Franz Xaver Ohnesorg: Viele Musiker nannten ihn ihren Freund - FAZ - Frankfurter Allgemeine Zeitung

Keine drei Wochen ist es her, dass sich Franz Xaver Ohnesorg noch einmal in der Redaktion der F.A.Z. meldete und zu den drei Benefizkonzerten zugunsten der Stiftung Klavier-Festival Ruhr und zum Ende seiner eigenen Intendanz einlud. Alfred Brendel, Gidon Kremer, András Schiff, auch Till Brönner und Helge Schneider und am Ende, für die letzte Gala am 25. November in Essen, Martha Argerich, Lang Lang, Michael Barenboim und Anne-Sophie Mutter hatten zugesagt. Ohnesorg war stolz auf diese Liste großer Namen. Der Bäckermeistersohn aus dem oberbayerischen Weilheim hatte ein Leben lang dafür gearbeitet.

Musikalische Bildungsarbeit für Kinder und Jugendliche

Erst Flöte, dann Betriebswirtschaftslehre hatte er studiert, Vorlesungen in Musik- und Theaterwissenschaften, auch in Kunstgeschichte besucht und dann – was in den Siebzigerjahren, als unter „Kulturradio“ noch etwas anderes verstanden wurde als heute, recht gut ging – frei für verschiedene Rundfunkanstalten als Journalist gearbeitet. Schließlich wurde er Orchesterdirektor der Münchner Philharmoniker und begann mit einem Coup: Er verpflichtete Sergiu Celibidache als Chefdirigenten des Orchesters.

Ohnesorg war bekannt dafür, dass er sich fast keinen Urlaub gönnte. Im Sommer verbrachte er viele Wochen beim Kammermusikfest rund um Gidon Kremer im burgenländischen Lockenhaus, einerseits um dort zu helfen, andererseits um Kontakte zu exzellenten Solisten und Kammermusikern zu knüpfen. Viele Künstler nennen ihn seit diesen Jahren, den frühen Achtzigern, ihren Freund. Von 1983 bis 1999 stand er der Kölner Philharmonie vor und rief 1994 die Musik-Triennale Köln für Gegenwartsmusik ins Leben. Als Ohnesorg dann 1999 der mehrfachen Bitte von Isaac Stern entsprach, die Leitung der Carnegie Hall in New York zu übernehmen, schien er auf dem Gipfel seiner Karriere angelangt zu sein. Nur kam sein Führungsstil in Amerika überhaupt nicht gut an und kollidierte mit den dortigen Gepflogenheiten heftig.

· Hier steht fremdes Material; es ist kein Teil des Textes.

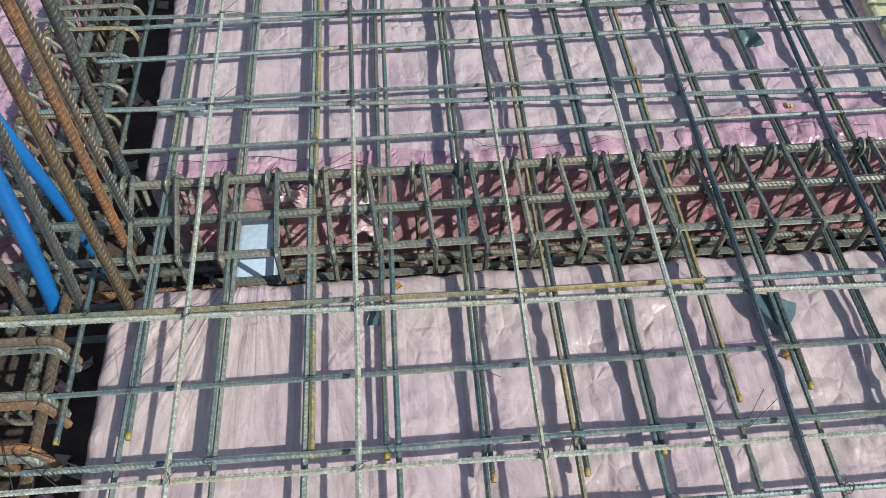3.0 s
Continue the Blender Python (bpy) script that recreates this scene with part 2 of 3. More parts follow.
def tube_mesh(name, path, r, mat, ribs=True, sides=8, turn=0.0, smooth=True, rib=0.19):
    """A round bar along a polyline; ribs: oblique crescent ribs and two seams along it, as on reinforcing steel."""
    path = np.array(path, float)
    seg = np.linalg.norm(np.diff(path, axis=0), axis=1)
    s_at = np.r_[0, np.cumsum(seg)]
    length = s_at[-1]
    tang = np.gradient(path, s_at, axis=0)
    tang /= np.linalg.norm(tang, axis=1)[:, None]
    side = np.zeros_like(tang)
    ref = np.array([0, 0, 1.0]) if abs(tang[0][2]) < 0.9 else np.array([0, 1.0, 0])
    last = np.cross(tang[0], ref)
    for i, t in enumerate(tang):
        last = last - t * (last @ t)
        last /= np.linalg.norm(last)
        side[i] = last
    if ribs:
        # narrow seams on both flanks, thin oblique crescent ribs between them
        pitch = (1.55 if r < 0.0065 else 1.25) * r
        n = max(2, int(length / pitch))
        u = np.arange(n)[:, None] + np.array([[0.0, 0.60, 0.80]])
        s = np.r_[(u * length / n).ravel(), length]
        h = np.r_[np.tile([0.0, 0.0, 1.0], n), 0]
        half = [-13, 0, 13, 58, 122] if r < 0.0085 else [-11, 0, 11, 42, 74, 106, 138]
        deg = np.array(half + [d + 180 for d in half], float)
        base, sides = np.radians(deg), len(deg)
        seam = (np.arange(sides) % len(half) == 1).astype(float)
        crest = np.clip(np.sin(base) ** 2 * 1.4 - 0.12, 0, 1)
        skew = (np.abs((deg / 180) % 2 - 1) - 0.5) * 2.0 * r
    else:
        s, h = s_at, np.zeros(len(s_at))
        base = np.arange(sides) * 2 * np.pi / sides
        seam, crest, skew = np.zeros(sides), np.zeros(sides), np.zeros(sides)
    ang = base + turn
    ss = np.clip(s[:, None] + skew[None, :] * ((s > 0) & (s < length))[:, None], 0, length)
    pos = np.stack([np.interp(ss, s_at, path[:, k]) for k in range(3)], -1)
    tt = np.stack([np.interp(ss, s_at, tang[:, k]) for k in range(3)], -1)
    aa = np.stack([np.interp(ss, s_at, side[:, k]) for k in range(3)], -1)
    bb = np.cross(tt, aa)
    rad = r * ((0.97 if ribs else 1.0) + rib * h[:, None] * crest[None, :] + 0.20 * seam[None, :])
    v = pos + (aa * np.cos(ang)[None, :, None] + bb * np.sin(ang)[None, :, None]) * rad[..., None]
    rows, faces = len(s), []
    for i in range(rows - 1):
        a, b = i * sides, (i + 1) * sides
        faces += [(a + j, a + (j + 1) % sides, b + (j + 1) % sides, b + j) for j in range(sides)]
    faces.append(tuple(range(sides - 1, -1, -1)))
    faces.append(tuple((rows - 1) * sides + j for j in range(sides)))
    return mesh_of(name, v.reshape(-1, 3), faces, mat, smooth and not ribs)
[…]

Schon nach kurzer Zeit räumte Ohnesorg seinen Posten wieder und wurde Intendant der Berliner Philharmoniker, was auch nur ungefähr ein Jahr lang währte.

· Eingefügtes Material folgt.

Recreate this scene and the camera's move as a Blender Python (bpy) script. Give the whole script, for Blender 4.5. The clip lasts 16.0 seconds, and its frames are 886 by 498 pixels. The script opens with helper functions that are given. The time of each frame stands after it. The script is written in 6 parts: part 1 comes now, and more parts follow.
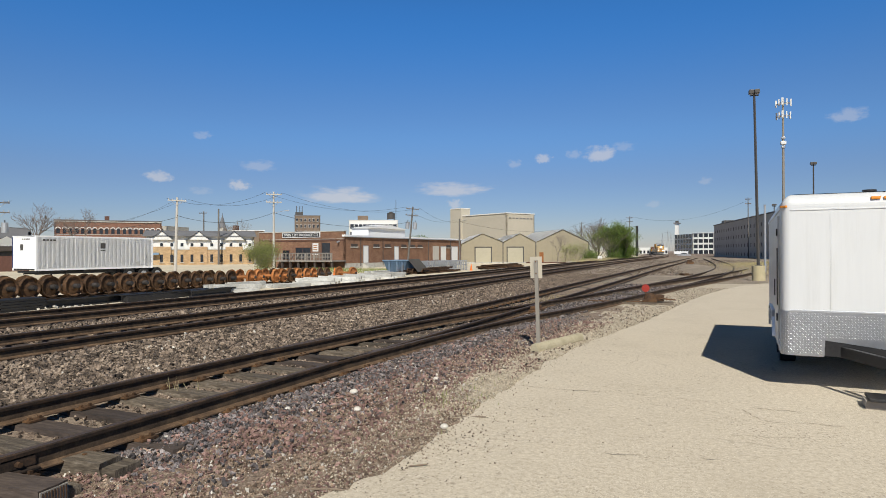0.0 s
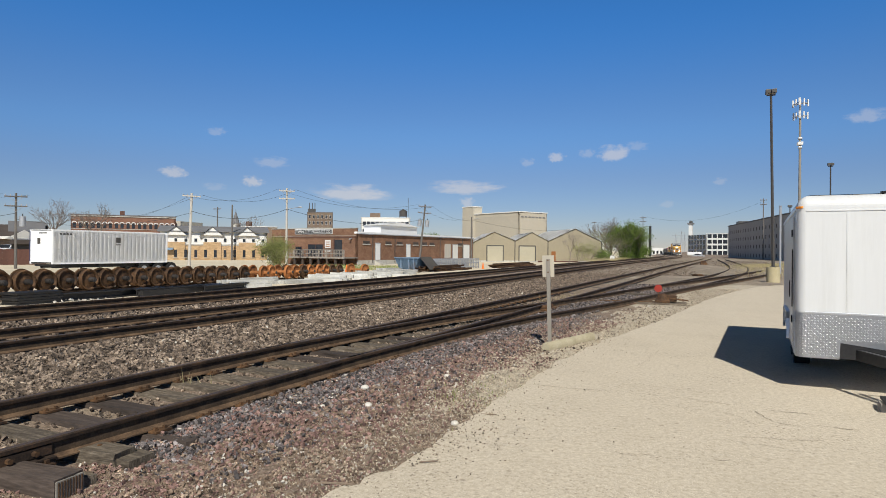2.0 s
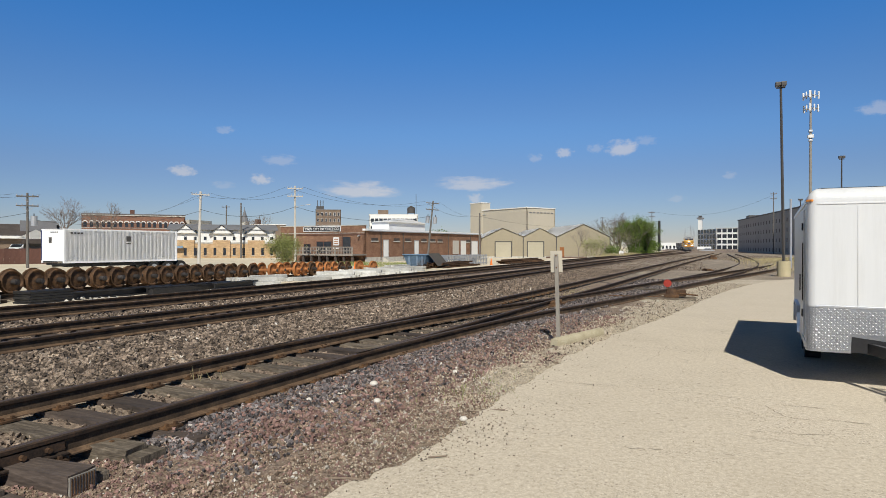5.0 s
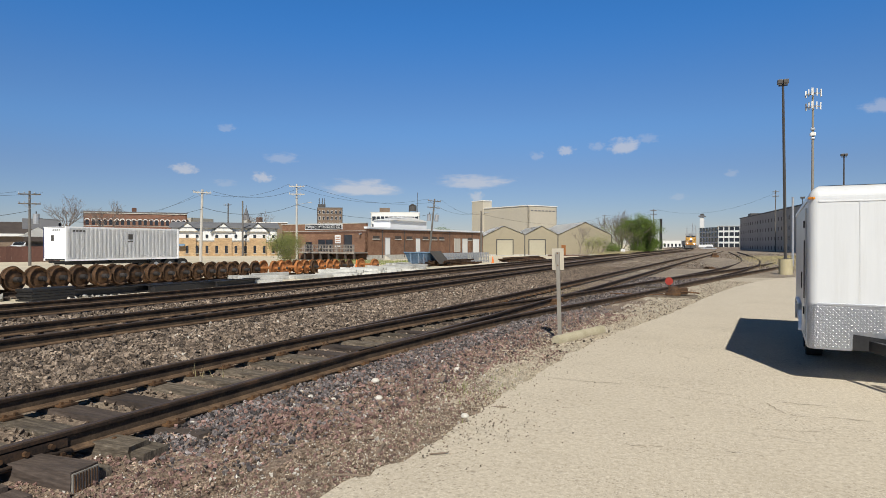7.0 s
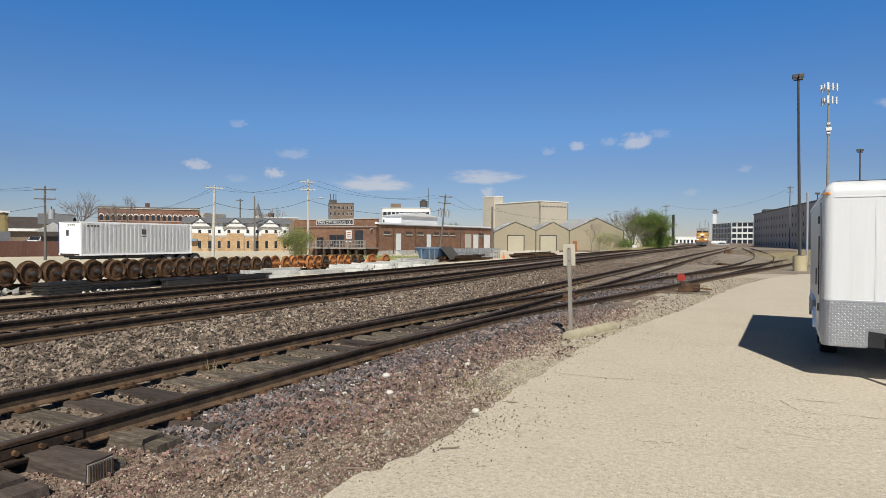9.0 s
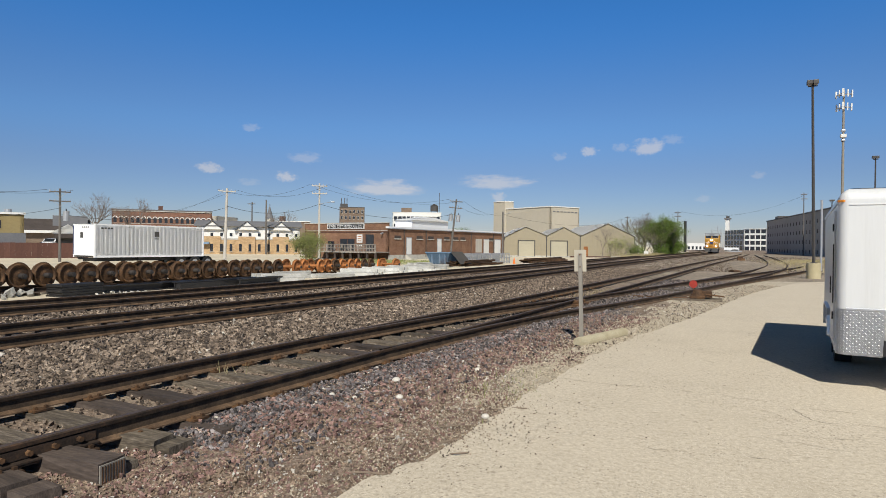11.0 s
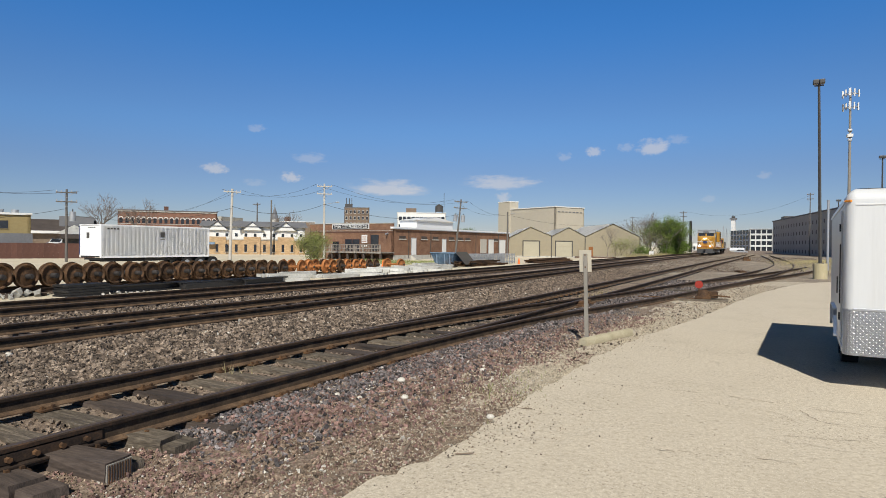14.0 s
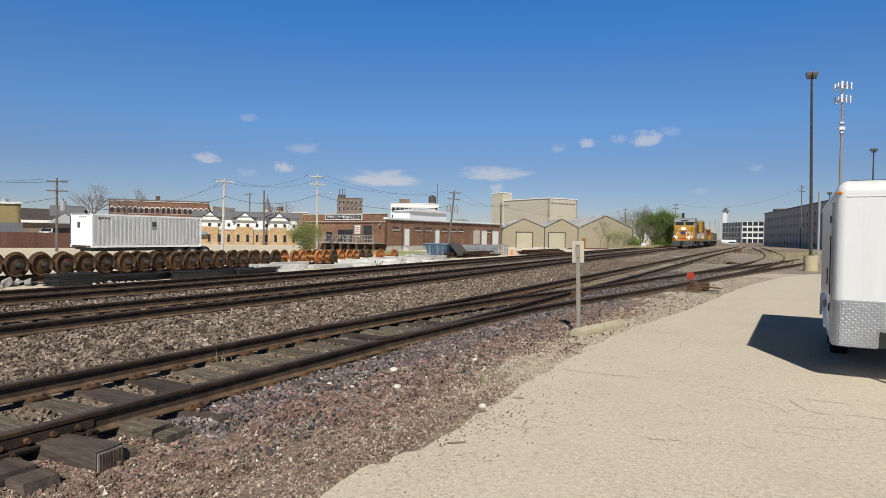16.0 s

Aus „persönlichen Gründen“, über die damals Stillschweigen vereinbart wurde, legte Ohnesorg sein Amt nieder, nachdem er sich zuvor vertraglich eine Provision für alle eingeworbenen Sponsorenmittel zugunsten der Stiftung Berliner Philharmoniker hatte in den Vertrag schreiben lassen. Ohnesorg ging wieder ins Rheinland und widmete sich dem Klavier-Festival Ruhr, das er selbst 1996 ins Leben gerufen hatte. Ihm gelang es, große Namen der klassischen Musik Nordrhein-Westfalen zu holen und das Ruhrgebiet in weiter Fläche mit ausgezeichneten Konzerten zu bespielen. Darüber hinaus baute er in Duisburg-Marxloh eine ausgezeichnete musikalische Bildungsarbeit unter Kindern und Jugendlichen an sozialen Brennpunkten auf. Im Rahmen dieser Arbeit entstand auch die vorbildliche, wesentlich von Tobias Bleek verantwortetet Website des Klavier-Festivals Ruhr mit interaktiven Partituren, die Musikfreunden und Musiklehrern hervorragendes Material für eine Beschäftigung mit Musik bietet, die analytisch wie kulturgeschichtlich in die Tiefe geht.

Völlig unerwartet ist Franz Xaver Ohnesorg am Dienstag gestorben. Er wurde 75 Jahre alt. Seine Abschiedsgala am 25. November in der Essener Philharmonie wird nun zu einem Gedenkkonzert für den tatkräftigen Musikvermittler und Kunstermöglicher werden.